DIRECTION = Give every line of the data again, unchanged, but with no pictures.

━━ SOURCE DATA

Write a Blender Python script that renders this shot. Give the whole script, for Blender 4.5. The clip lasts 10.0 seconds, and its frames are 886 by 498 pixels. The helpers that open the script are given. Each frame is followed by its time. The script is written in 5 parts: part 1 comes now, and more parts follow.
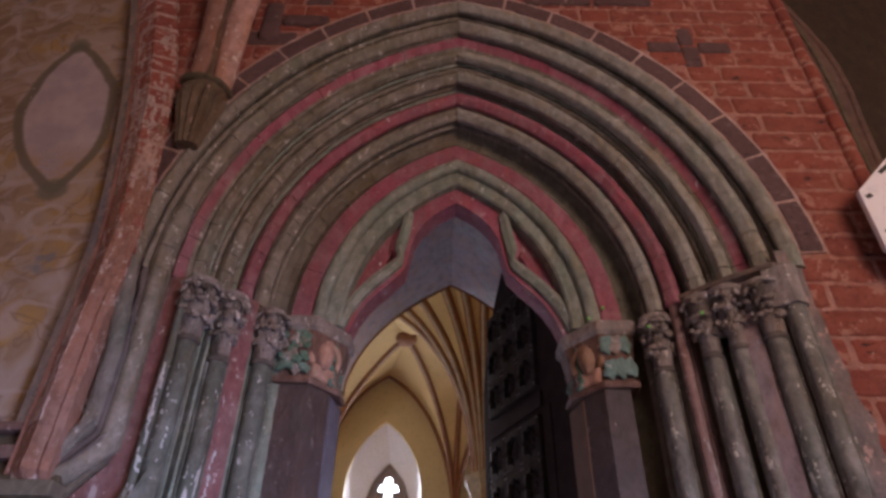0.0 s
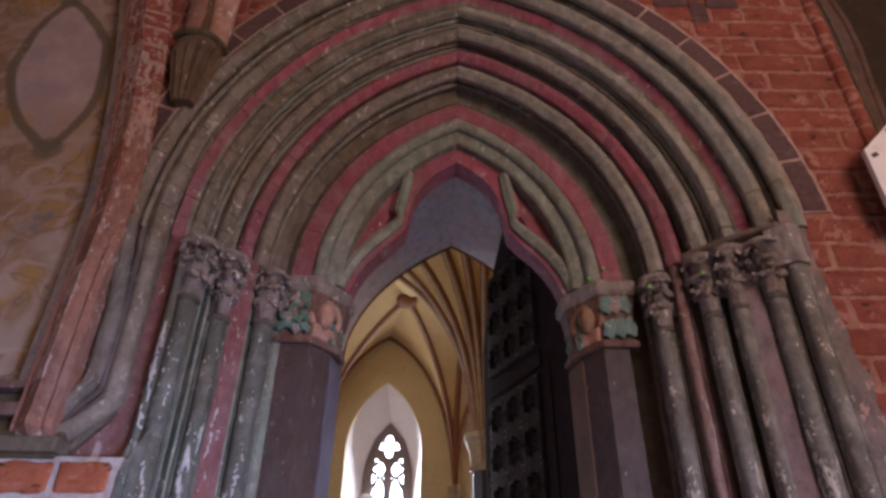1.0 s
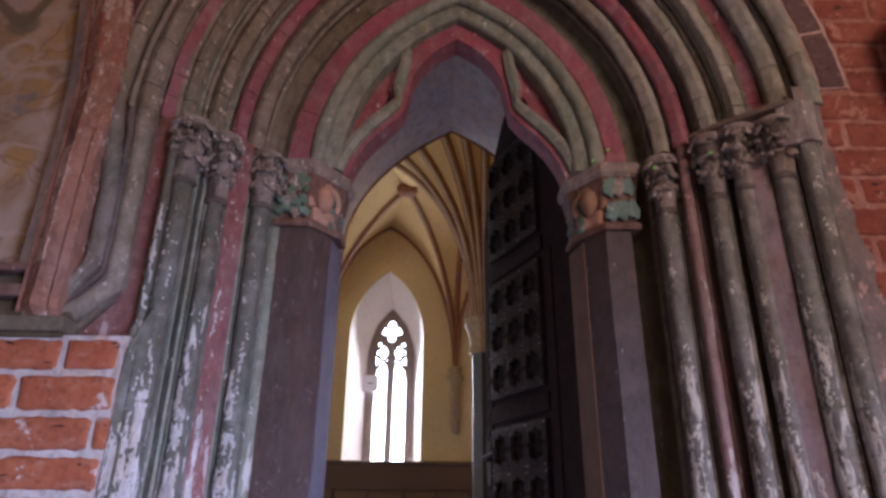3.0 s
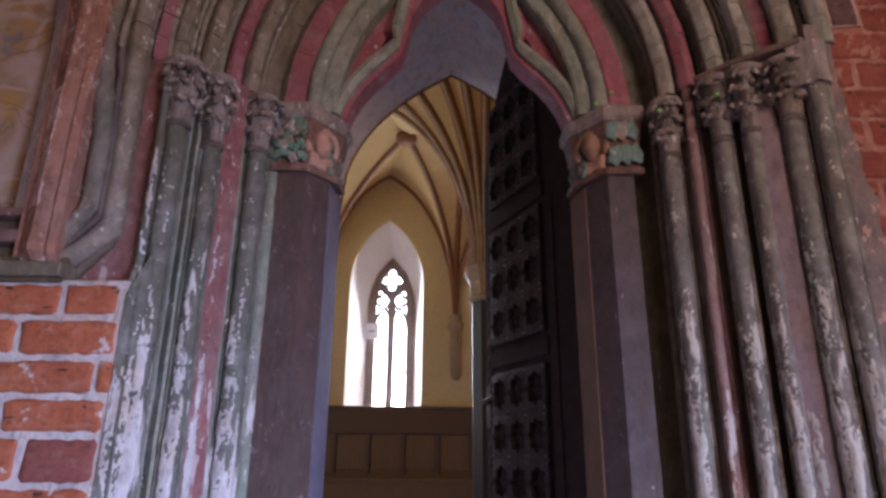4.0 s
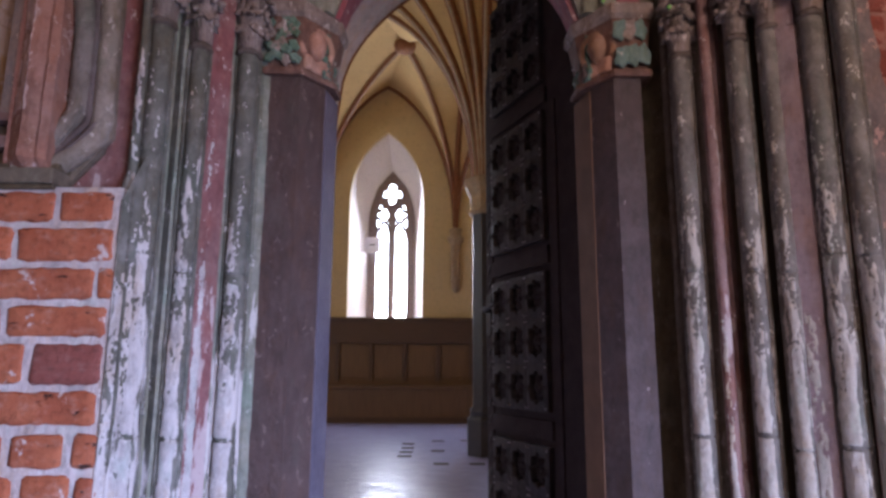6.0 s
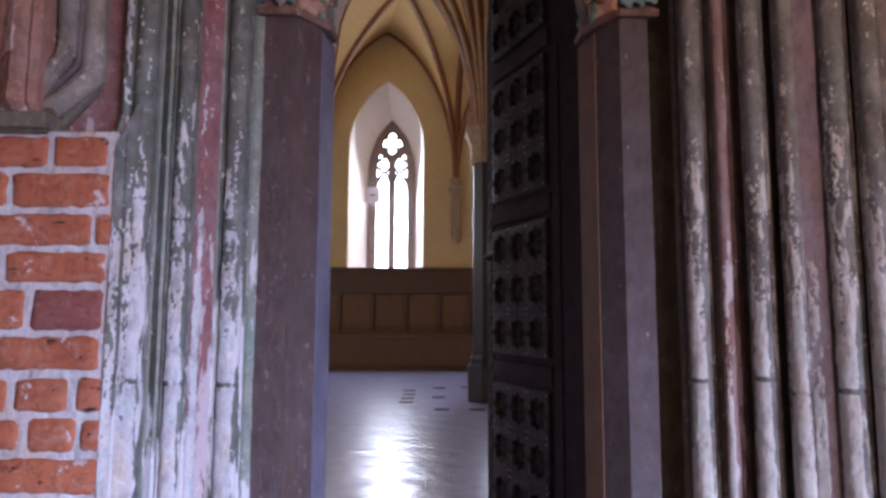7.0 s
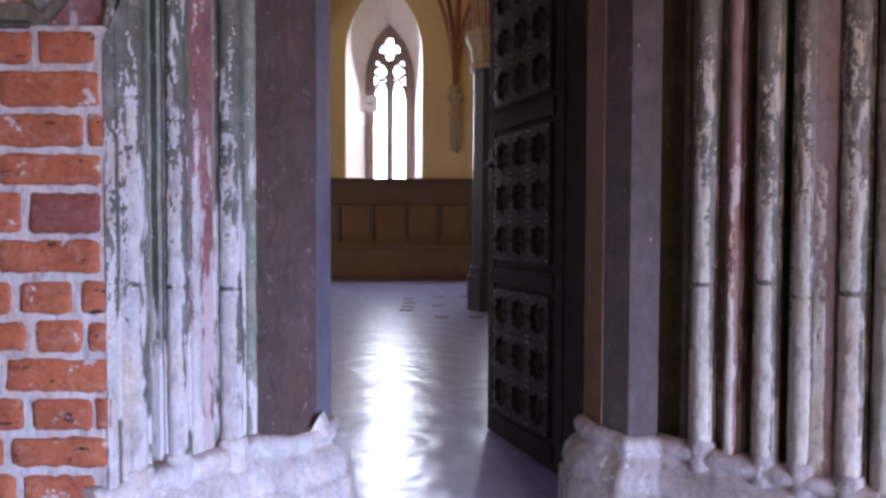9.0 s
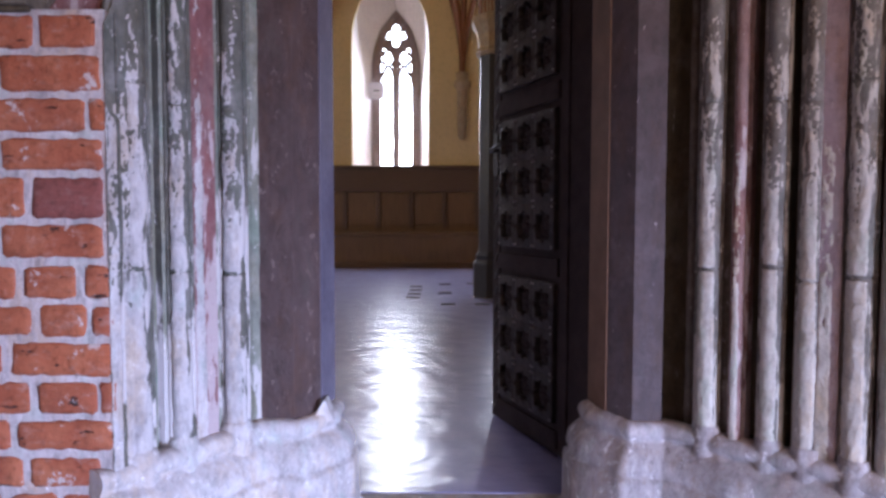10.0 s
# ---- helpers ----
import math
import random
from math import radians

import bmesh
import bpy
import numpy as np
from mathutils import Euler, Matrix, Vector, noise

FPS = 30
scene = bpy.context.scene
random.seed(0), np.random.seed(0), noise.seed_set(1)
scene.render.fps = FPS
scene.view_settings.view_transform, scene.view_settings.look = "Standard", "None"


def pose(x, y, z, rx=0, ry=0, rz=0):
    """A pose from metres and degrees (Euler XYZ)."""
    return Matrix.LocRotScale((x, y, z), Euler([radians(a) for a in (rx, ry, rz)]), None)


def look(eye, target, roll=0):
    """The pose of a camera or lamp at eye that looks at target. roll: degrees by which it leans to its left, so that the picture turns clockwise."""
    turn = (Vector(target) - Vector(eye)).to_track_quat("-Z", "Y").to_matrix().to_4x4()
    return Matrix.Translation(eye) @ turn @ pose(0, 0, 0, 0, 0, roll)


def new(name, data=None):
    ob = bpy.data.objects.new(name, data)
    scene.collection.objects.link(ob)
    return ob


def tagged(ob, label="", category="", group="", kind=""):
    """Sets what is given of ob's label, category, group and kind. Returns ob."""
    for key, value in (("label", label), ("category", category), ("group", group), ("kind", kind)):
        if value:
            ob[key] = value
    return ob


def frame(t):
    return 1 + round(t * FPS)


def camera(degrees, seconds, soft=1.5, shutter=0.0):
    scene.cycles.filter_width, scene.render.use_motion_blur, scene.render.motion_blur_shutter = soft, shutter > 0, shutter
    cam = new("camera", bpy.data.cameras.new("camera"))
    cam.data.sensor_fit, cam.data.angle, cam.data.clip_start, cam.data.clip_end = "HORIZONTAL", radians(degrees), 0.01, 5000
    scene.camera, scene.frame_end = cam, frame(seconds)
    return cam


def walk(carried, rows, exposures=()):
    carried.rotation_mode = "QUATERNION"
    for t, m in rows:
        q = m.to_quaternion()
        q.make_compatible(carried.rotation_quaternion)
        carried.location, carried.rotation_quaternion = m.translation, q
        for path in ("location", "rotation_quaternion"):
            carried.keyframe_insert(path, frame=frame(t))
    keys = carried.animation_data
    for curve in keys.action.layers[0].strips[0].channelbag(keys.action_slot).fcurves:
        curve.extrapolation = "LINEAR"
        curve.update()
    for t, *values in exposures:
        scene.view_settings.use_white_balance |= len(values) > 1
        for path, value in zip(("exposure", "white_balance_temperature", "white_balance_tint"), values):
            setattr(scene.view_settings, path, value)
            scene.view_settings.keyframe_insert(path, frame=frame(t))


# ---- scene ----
cam = camera(69.6, 10.0, soft=3.0)
PATH = [
    (0, (-0.067, -0.549, 1.155), (-0.067, 1.074, 2.325), 0.9),
    (0.5, (-0.068, -0.538, 1.153), (-0.068, 1.107, 2.291), 0.9),
    (1, (-0.066, -0.529, 1.154), (-0.065, 1.159, 2.227), 0.9),
    (1.5, (-0.067, -0.514, 1.153), (-0.064, 1.214, 2.159), 0.8),
    (2, (-0.068, -0.5, 1.149), (-0.064, 1.272, 2.076), 0.7),
    (2.5, (-0.065, -0.488, 1.146), (-0.062, 1.322, 1.995), 0.7),
    (4, (-0.067, -0.449, 1.134), (-0.06, 1.451, 1.757), 0.5),
    (4.5, (-0.066, -0.439, 1.127), (-0.06, 1.481, 1.688), 0.4),
    (5, (-0.067, -0.43, 1.122), (-0.059, 1.507, 1.619), 0.3),
    (5.5, (-0.066, -0.422, 1.118), (-0.058, 1.53, 1.553), 0.3),
    (7, (-0.065, -0.393, 1.1), (-0.058, 1.596, 1.312), 0.2),
    (7.5, (-0.065, -0.384, 1.091), (-0.058, 1.611, 1.228), 0.2),
    (8, (-0.068, -0.374, 1.084), (-0.06, 1.626, 1.139), 0.2),
    (8.5, (-0.08, -0.368, 1.079), (-0.063, 1.632, 1.069), 0.2),
    (9, (-0.078, -0.363, 1.074), (-0.066, 1.636, 1.011), 0.2),
    (9.5, (-0.081, -0.36, 1.072), (-0.071, 1.638, 0.979), 0.2),
    (10, (-0.063, -0.355, 1.063), (-0.074, 1.643, 0.962), 0.1),
]
walk(cam, [(t, look(eye, target, roll)) for t, eye, target, roll in PATH])

# ---- light ----
world = bpy.data.worlds.new("sky")
scene.world = world
world.use_nodes = True
wn = world.node_tree
sky = wn.nodes.new("ShaderNodeTexSky")
sky.sky_type, sky.sun_disc, sky.sun_elevation, sky.sun_rotation = "NISHITA", False, radians(38), radians(160)
wn.links.new(sky.outputs[0], wn.nodes["Background"].inputs[0])
wn.nodes["Background"].inputs[1].default_value = 0.12


def area_lamp(name, eye, target, sx, sy, watts, colour, beam):
    lamp = bpy.data.lights.new(name, "AREA")
    lamp.shape, lamp.size, lamp.size_y, lamp.energy, lamp.color, lamp.spread = "RECTANGLE", sx, sy, watts, colour, radians(beam)
    ob = new(name, lamp)
    ob.matrix_world = look(eye, target)
    return ob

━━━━

OUTPUT BELOW =
Write a Blender Python script that renders this shot. Give the whole script, for Blender 4.5. The clip lasts 10.0 seconds, and its frames are 886 by 498 pixels. The helpers that open the script are given. Each frame is followed by its time. The script is written in 5 parts: part 1 comes now, and more parts follow.
0.0 s
1.0 s
3.0 s
4.0 s
6.0 s
7.0 s
9.0 s
10.0 s
# ---- helpers ----
import math
import random
from math import radians

import bmesh
import bpy
import numpy as np
from mathutils import Euler, Matrix, Vector, noise

FPS = 30
scene = bpy.context.scene
random.seed(0), np.random.seed(0), noise.seed_set(1)
scene.render.fps = FPS
scene.view_settings.view_transform, scene.view_settings.look = "Standard", "None"


def pose(x, y, z, rx=0, ry=0, rz=0):
    """A pose from metres and degrees (Euler XYZ)."""
    return Matrix.LocRotScale((x, y, z), Euler([radians(a) for a in (rx, ry, rz)]), None)


def look(eye, target, roll=0):
    """The pose of a camera or lamp at eye that looks at target. roll: degrees by which it leans to its left, so that the picture turns clockwise."""
    turn = (Vector(target) - Vector(eye)).to_track_quat("-Z", "Y").to_matrix().to_4x4()
    return Matrix.Translation(eye) @ turn @ pose(0, 0, 0, 0, 0, roll)


def new(name, data=None):
    ob = bpy.data.objects.new(name, data)
    scene.collection.objects.link(ob)
    return ob


def tagged(ob, label="", category="", group="", kind=""):
    """Sets what is given of ob's label, category, group and kind. Returns ob."""
    for key, value in (("label", label), ("category", category), ("group", group), ("kind", kind)):
        if value:
            ob[key] = value
    return ob


def frame(t):
    return 1 + round(t * FPS)


def camera(degrees, seconds, soft=1.5, shutter=0.0):
    scene.cycles.filter_width, scene.render.use_motion_blur, scene.render.motion_blur_shutter = soft, shutter > 0, shutter
    cam = new("camera", bpy.data.cameras.new("camera"))
    cam.data.sensor_fit, cam.data.angle, cam.data.clip_start, cam.data.clip_end = "HORIZONTAL", radians(degrees), 0.01, 5000
    scene.camera, scene.frame_end = cam, frame(seconds)
    return cam


def walk(carried, rows, exposures=()):
    carried.rotation_mode = "QUATERNION"
    for t, m in rows:
        q = m.to_quaternion()
        q.make_compatible(carried.rotation_quaternion)
        carried.location, carried.rotation_quaternion = m.translation, q
        for path in ("location", "rotation_quaternion"):
            carried.keyframe_insert(path, frame=frame(t))
    keys = carried.animation_data
    for curve in keys.action.layers[0].strips[0].channelbag(keys.action_slot).fcurves:
        curve.extrapolation = "LINEAR"
        curve.update()
    for t, *values in exposures:
        scene.view_settings.use_white_balance |= len(values) > 1
        for path, value in zip(("exposure", "white_balance_temperature", "white_balance_tint"), values):
            setattr(scene.view_settings, path, value)
            scene.view_settings.keyframe_insert(path, frame=frame(t))


# ---- scene ----
cam = camera(69.6, 10.0, soft=3.0)
PATH = [
    (0, (-0.067, -0.549, 1.155), (-0.067, 1.074, 2.325), 0.9),
    (0.5, (-0.068, -0.538, 1.153), (-0.068, 1.107, 2.291), 0.9),
    (1, (-0.066, -0.529, 1.154), (-0.065, 1.159, 2.227), 0.9),
    (1.5, (-0.067, -0.514, 1.153), (-0.064, 1.214, 2.159), 0.8),
    (2, (-0.068, -0.5, 1.149), (-0.064, 1.272, 2.076), 0.7),
    (2.5, (-0.065, -0.488, 1.146), (-0.062, 1.322, 1.995), 0.7),
    (4, (-0.067, -0.449, 1.134), (-0.06, 1.451, 1.757), 0.5),
    (4.5, (-0.066, -0.439, 1.127), (-0.06, 1.481, 1.688), 0.4),
    (5, (-0.067, -0.43, 1.122), (-0.059, 1.507, 1.619), 0.3),
    (5.5, (-0.066, -0.422, 1.118), (-0.058, 1.53, 1.553), 0.3),
    (7, (-0.065, -0.393, 1.1), (-0.058, 1.596, 1.312), 0.2),
    (7.5, (-0.065, -0.384, 1.091), (-0.058, 1.611, 1.228), 0.2),
    (8, (-0.068, -0.374, 1.084), (-0.06, 1.626, 1.139), 0.2),
    (8.5, (-0.08, -0.368, 1.079), (-0.063, 1.632, 1.069), 0.2),
    (9, (-0.078, -0.363, 1.074), (-0.066, 1.636, 1.011), 0.2),
    (9.5, (-0.081, -0.36, 1.072), (-0.071, 1.638, 0.979), 0.2),
    (10, (-0.063, -0.355, 1.063), (-0.074, 1.643, 0.962), 0.1),
]
walk(cam, [(t, look(eye, target, roll)) for t, eye, target, roll in PATH])

# ---- light ----
world = bpy.data.worlds.new("sky")
scene.world = world
world.use_nodes = True
wn = world.node_tree
sky = wn.nodes.new("ShaderNodeTexSky")
sky.sky_type, sky.sun_disc, sky.sun_elevation, sky.sun_rotation = "NISHITA", False, radians(38), radians(160)
wn.links.new(sky.outputs[0], wn.nodes["Background"].inputs[0])
wn.nodes["Background"].inputs[1].default_value = 0.12


def area_lamp(name, eye, target, sx, sy, watts, colour, beam):
    lamp = bpy.data.lights.new(name, "AREA")
    lamp.shape, lamp.size, lamp.size_y, lamp.energy, lamp.color, lamp.spread = "RECTANGLE", sx, sy, watts, colour, radians(beam)
    ob = new(name, lamp)
    ob.matrix_world = look(eye, target)
    return ob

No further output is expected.